======== Available data ========
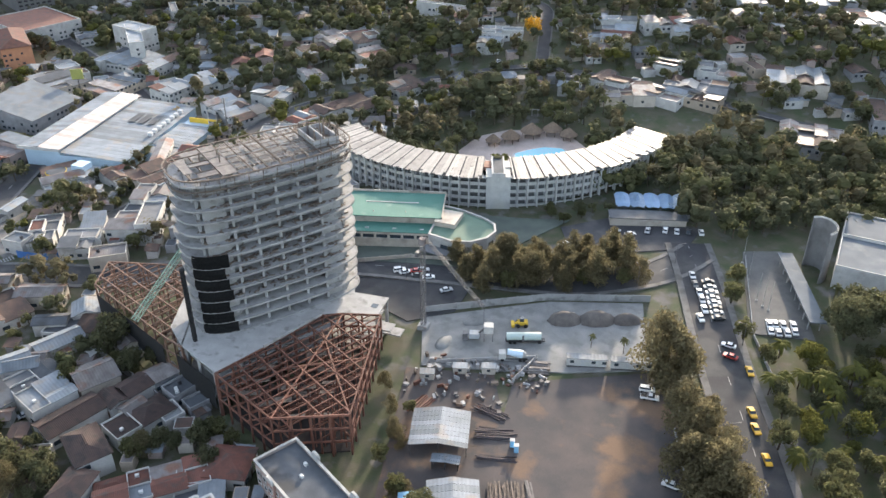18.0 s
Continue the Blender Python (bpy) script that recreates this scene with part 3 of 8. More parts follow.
for k in range(9):
    a = radians(150 + k * 9)
    part("plank", bar((0.5 * math.cos(a), 0.5 * math.sin(a), 0.2), (4.2 * math.cos(a), 4.2 * math.sin(a), 0.9), 0.4, 0.1), SCAFFOLD, fan_deck)
pole = thing("debris_chute", pose(-41.2, -17.4, DECK), "tall black rubbish chute standing on the podium deck", "rubbish chute")
for k in range(12):
    part("chute_ring", rod((0, 0, k * 2.0), (0, 0, k * 2.0 + 1.98), 0.62, 0.78, 10), NET_BLACK, pole)
hoist = thing("lattice_boom", pose(0, 0, 0), "pale green lattice crane boom hanging from the tower's end", "crane boom")
JIB = surface("pale_green_steel", (0.3, 0.42, 0.33), (0.24, 0.35, 0.28), 1.0, 0.6, 0.1)


def lattice(parent, a, b, w, material, bays):
    """Four chords with zigzag braces between a and b."""
    a, b = Vector(a), Vector(b)
    d = (b - a)
    up = Vector((0, 0, 1)) if abs(d.normalized().z) < 0.9 else Vector((1, 0, 0))
    s = d.cross(up).normalized() * w / 2
    t = s.cross(d).normalized() * w / 2
    corners = [s + t, s - t, -s - t, -s + t]
    for c in corners:
        part("chord", bar(a + c, b + c, w * 0.13), material, parent)
    for k in range(bays):
        p, q = a + d * (k / bays), a + d * ((k + 1) / bays)
        for i in range(4):
            c0, c1 = corners[i], corners[(i + 1) % 4]
            part("brace", bar(p + c0, q + c1, w * 0.07), material, parent)
            part("brace", bar(p + c0, p + c1, w * 0.07), material, parent)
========
» **Problem description**
Output all of the data exactly as it stands, minus any images.

» **Answer**
18.0 s
Continue the Blender Python (bpy) script that recreates this scene with part 3 of 8. More parts follow.
for k in range(9):
    a = radians(150 + k * 9)
    part("plank", bar((0.5 * math.cos(a), 0.5 * math.sin(a), 0.2), (4.2 * math.cos(a), 4.2 * math.sin(a), 0.9), 0.4, 0.1), SCAFFOLD, fan_deck)
pole = thing("debris_chute", pose(-41.2, -17.4, DECK), "tall black rubbish chute standing on the podium deck", "rubbish chute")
for k in range(12):
    part("chute_ring", rod((0, 0, k * 2.0), (0, 0, k * 2.0 + 1.98), 0.62, 0.78, 10), NET_BLACK, pole)
hoist = thing("lattice_boom", pose(0, 0, 0), "pale green lattice crane boom hanging from the tower's end", "crane boom")
JIB = surface("pale_green_steel", (0.3, 0.42, 0.33), (0.24, 0.35, 0.28), 1.0, 0.6, 0.1)


def lattice(parent, a, b, w, material, bays):
    """Four chords with zigzag braces between a and b."""
    a, b = Vector(a), Vector(b)
    d = (b - a)
    up = Vector((0, 0, 1)) if abs(d.normalized().z) < 0.9 else Vector((1, 0, 0))
    s = d.cross(up).normalized() * w / 2
    t = s.cross(d).normalized() * w / 2
    corners = [s + t, s - t, -s - t, -s + t]
    for c in corners:
        part("chord", bar(a + c, b + c, w * 0.13), material, parent)
    for k in range(bays):
        p, q = a + d * (k / bays), a + d * ((k + 1) / bays)
        for i in range(4):
            c0, c1 = corners[i], corners[(i + 1) % 4]
            part("brace", bar(p + c0, q + c1, w * 0.07), material, parent)
            part("brace", bar(p + c0, p + c1, w * 0.07), material, parent)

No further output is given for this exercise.